Too much is being made of John Roberts' decision. He didn't rule in Obama's favor because he AGREES with the ACA. He's not ENDORSING obama's plan, he just doesn't think there's a question of constitutionality.
It's a crafty opinion in the best traditions of the SCOTUS, really. The Commerce Clause doesn't allow the government to regulate inactivity...but it's still legal because it's a tax and the government can tax anything it wants to...as long as the taxes are not "obviously designed to regulate behavior" outside federal jurisdiction...and despite it being a tax, the AIA doesn't apply because it's not CALLED a tax, which matters for issues of statute but not for constitutional ones.

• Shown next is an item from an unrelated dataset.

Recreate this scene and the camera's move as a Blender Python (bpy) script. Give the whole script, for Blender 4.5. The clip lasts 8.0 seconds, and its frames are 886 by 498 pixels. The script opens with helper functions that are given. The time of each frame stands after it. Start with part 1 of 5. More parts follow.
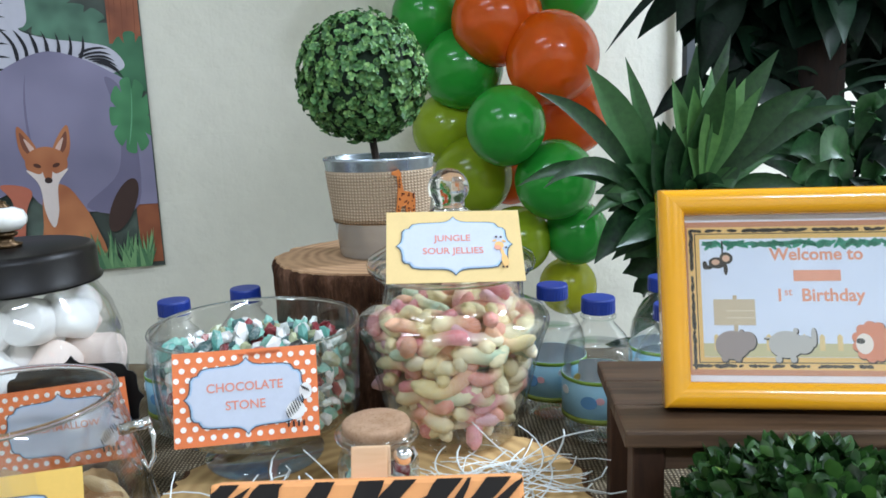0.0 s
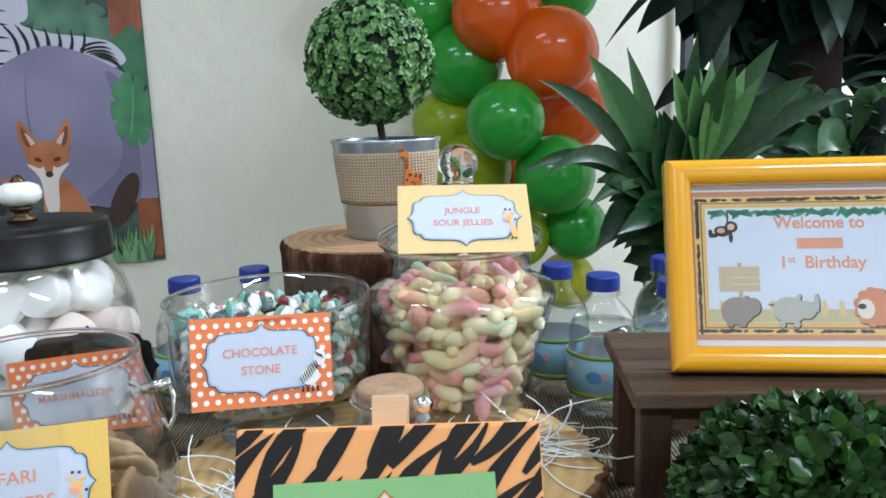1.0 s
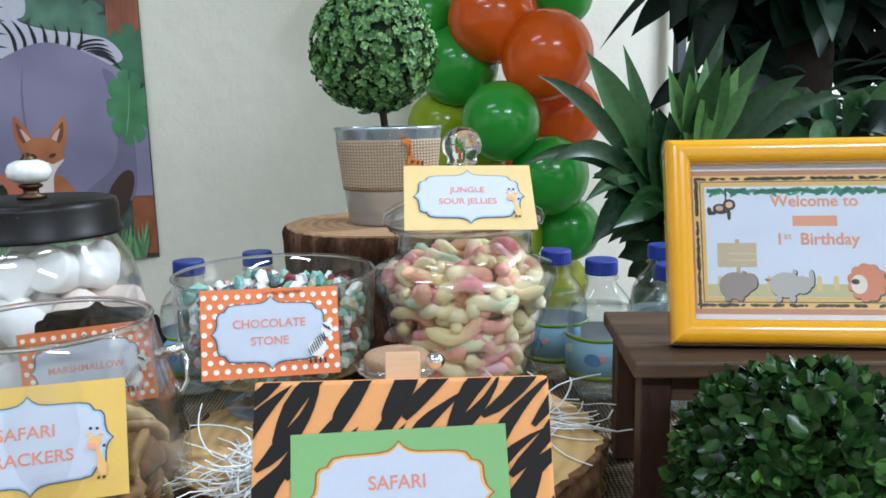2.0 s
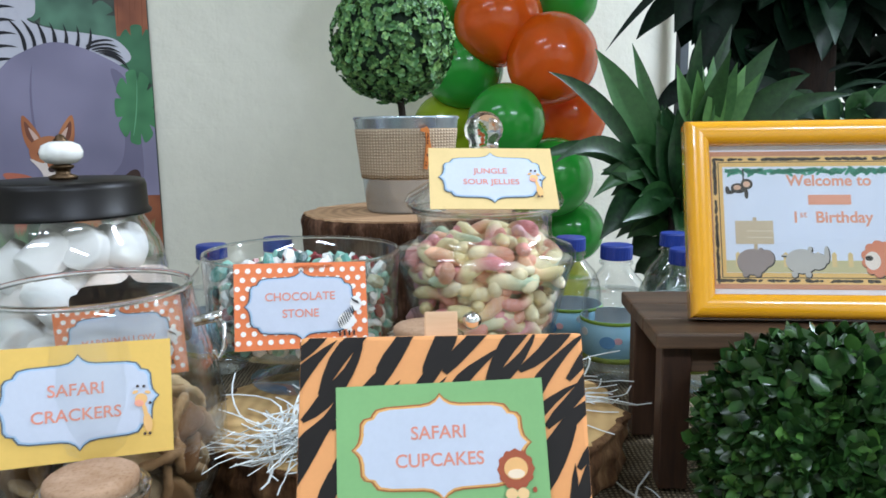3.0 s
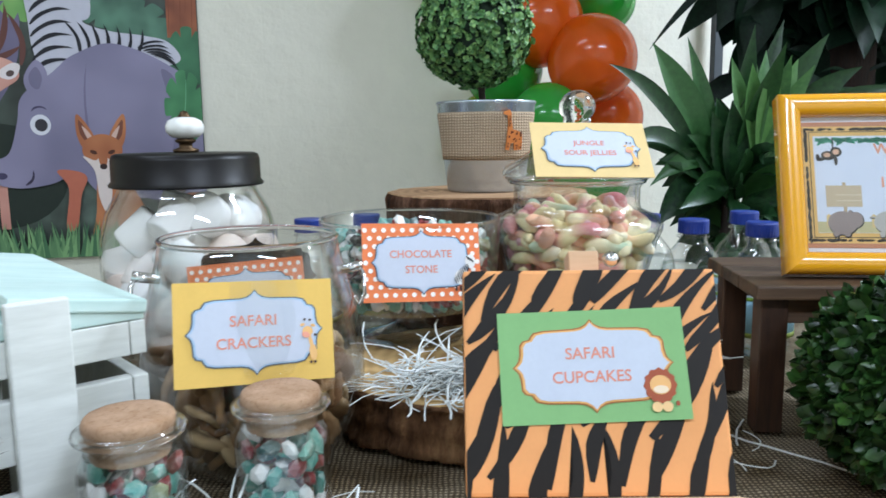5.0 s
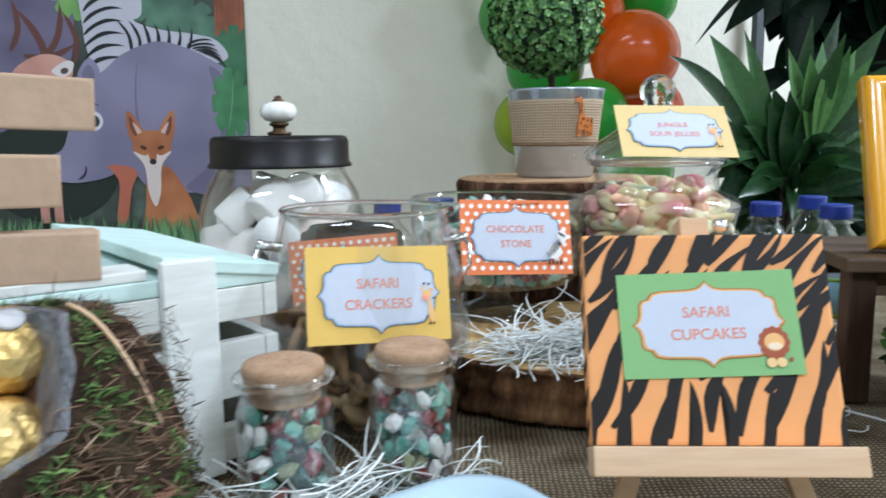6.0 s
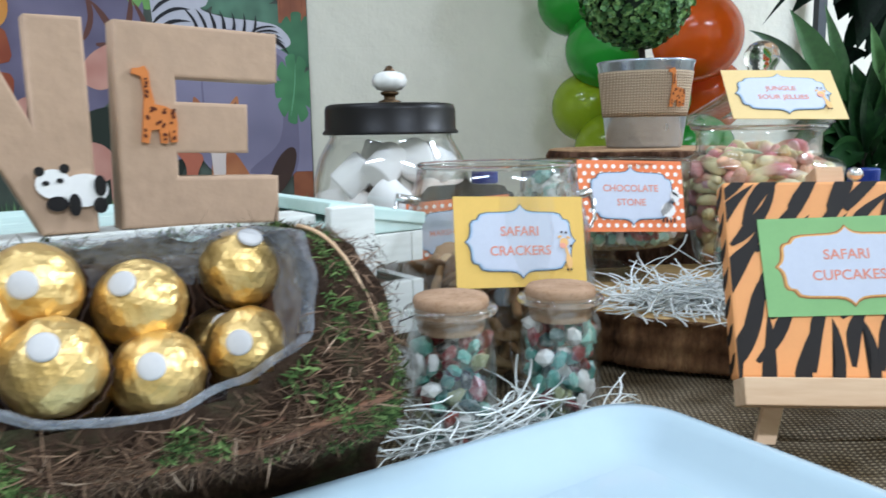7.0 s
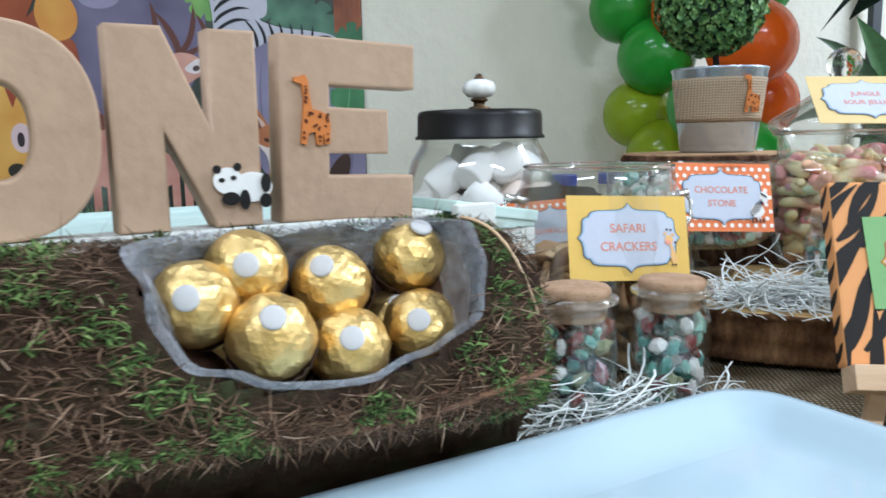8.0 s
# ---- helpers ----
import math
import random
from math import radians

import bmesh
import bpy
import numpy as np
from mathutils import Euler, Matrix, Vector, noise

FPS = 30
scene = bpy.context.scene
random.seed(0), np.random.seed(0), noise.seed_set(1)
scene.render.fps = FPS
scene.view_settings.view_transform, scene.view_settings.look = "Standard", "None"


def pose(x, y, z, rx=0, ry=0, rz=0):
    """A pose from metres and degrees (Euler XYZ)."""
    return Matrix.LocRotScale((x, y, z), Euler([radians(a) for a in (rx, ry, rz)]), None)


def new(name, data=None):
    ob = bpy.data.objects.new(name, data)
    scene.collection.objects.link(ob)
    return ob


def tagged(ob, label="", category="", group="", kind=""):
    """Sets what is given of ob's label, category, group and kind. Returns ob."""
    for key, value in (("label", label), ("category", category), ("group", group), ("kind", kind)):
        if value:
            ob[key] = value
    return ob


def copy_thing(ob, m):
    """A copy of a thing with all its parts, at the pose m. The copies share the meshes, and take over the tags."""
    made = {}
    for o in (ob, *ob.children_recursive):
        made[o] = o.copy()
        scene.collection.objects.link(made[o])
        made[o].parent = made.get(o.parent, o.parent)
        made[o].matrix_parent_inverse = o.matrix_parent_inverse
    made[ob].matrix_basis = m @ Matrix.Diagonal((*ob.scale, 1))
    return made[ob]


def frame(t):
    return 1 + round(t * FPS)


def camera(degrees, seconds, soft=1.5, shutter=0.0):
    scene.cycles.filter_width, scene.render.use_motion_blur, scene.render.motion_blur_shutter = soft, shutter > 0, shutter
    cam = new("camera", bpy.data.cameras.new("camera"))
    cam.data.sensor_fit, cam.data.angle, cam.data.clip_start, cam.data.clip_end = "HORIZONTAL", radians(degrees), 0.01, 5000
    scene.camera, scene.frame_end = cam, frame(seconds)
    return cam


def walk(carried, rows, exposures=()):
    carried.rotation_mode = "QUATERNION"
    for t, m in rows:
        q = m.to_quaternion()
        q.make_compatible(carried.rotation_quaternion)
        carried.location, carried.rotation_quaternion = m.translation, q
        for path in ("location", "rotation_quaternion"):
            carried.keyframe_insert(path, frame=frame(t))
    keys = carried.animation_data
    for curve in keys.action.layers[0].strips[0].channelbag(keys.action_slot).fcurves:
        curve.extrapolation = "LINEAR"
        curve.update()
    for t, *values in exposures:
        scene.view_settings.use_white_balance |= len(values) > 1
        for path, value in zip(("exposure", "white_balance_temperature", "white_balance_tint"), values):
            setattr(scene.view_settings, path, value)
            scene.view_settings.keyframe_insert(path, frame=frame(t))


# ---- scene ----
cam = camera(60.4, 8.0, 1.6, 0.5)
METRES, EYE, TILT, LEAN, TURN = 0.40, 1.056, -10.5, 2.0, 0.0
ROWS = [
    (0.0, 0.0, 0.0, 0.0, 0.0, 0.0, -0.0),
    (0.5, -0.017, -0.0158, -0.0305, -0.39, 0.08, 0.17),
    (1.0, -0.0262, -0.0284, -0.0565, -0.29, 0.17, -0.12),
    (1.5, -0.037, -0.043, -0.0845, -0.68, 0.43, -0.35),
    (3.0, -0.104, -0.0991, -0.1711, -1.2, 1.37, -1.01),
    (3.5, -0.1404, -0.1218, -0.2003, -0.98, 1.62, -1.1),
    (4.0, -0.1846, -0.1486, -0.2245, -0.58, 1.73, -1.21),
    (4.5, -0.2331, -0.18, -0.2468, -0.32, 1.86, -1.27),
    (6.0, -0.4273, -0.2801, -0.3271, 1.69, 2.04, -1.7),
    (6.5, -0.5187, -0.318, -0.3719, 3.28, 1.71, -1.83),
    (7.0, -0.5922, -0.3583, -0.4053, 4.46, 1.33, -1.9),
    (7.5, -0.6634, -0.4038, -0.423, 5.83, 1.23, -2.09),
    (8.0, -0.7234, -0.4618, -0.4347, 7.0, 1.82, -2.3),
]
walk(cam, [(t, pose(0, 0, EYE, TILT, LEAN, TURN) @ pose(METRES * x, METRES * y, METRES * z, 90 + pitch, roll, yaw)) for t, x, y, z, yaw, pitch, roll in ROWS])


# ---- light: a closed room under ceiling tubes ----
world = bpy.data.worlds.new("room_air")
world.use_nodes = True
world.node_tree.nodes["Background"].inputs[0].default_value = (0.8, 0.9, 1.0, 1)
world.node_tree.nodes["Background"].inputs[1].default_value = 0.02
scene.world = world
TUBE_W = 53.0
scene.cycles.transparent_max_bounces = 32
scene.view_settings.exposure = 0.0


def area(x, y, z, sx, sy, watts, colour=(0.735, 0.855, 1.055)):
    d = bpy.data.lights.new("tube_light", "AREA")
    d.shape, d.size, d.size_y, d.energy, d.color = "RECTANGLE", sx, sy, watts, colour
    ob = new("tube_light", d)
    ob.matrix_world = pose(x, y, z)
    return ob


LAMPS = [(-1.2, 0.4, 0.28), (2.3, 1.15, 2.65), (-1.2, -1.5, 0.70), (1.3, -1.5, 1.40)]
for lx, ly, share in LAMPS:
    area(lx, ly, 2.83, 1.2, 0.16, TUBE_W * share)


# ---- materials ----
def lin(h):
    v = [int(h[i:i + 2], 16) / 255 for i in (0, 2, 4)]
    return tuple(c / 12.92 if c < 0.04045 else ((c + 0.055) / 1.055) ** 2.4 for c in v) + (1,)


def mix_col(a, b, f):
    return tuple(a[i] * (1 - f) + b[i] * f for i in range(3)) + (1,)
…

In other words, it makes the "correct" ruling (since everybody agrees that you could change half a dozen words in the law and it would be constitutional and do the exact same thing, so it's not like Congress just doesn't have the power to do it, they just had a typo) but does so by limiting federal authority, calling on a different and stronger Constitutional power, and asserting that case-by-case judgement is necessary to apply the precedent. Marshall would be proud.
edit:
But the IRS can put you in prison. And forced prison sex is very real.
The IRS explicitly can't prosecute you or put a lien on your assets for not paying the mandate penalty -- it's in the ACA. They can presumably make your life difficult in other ways. If you were expecting a refund, for example, they can garnish as much of that as they want.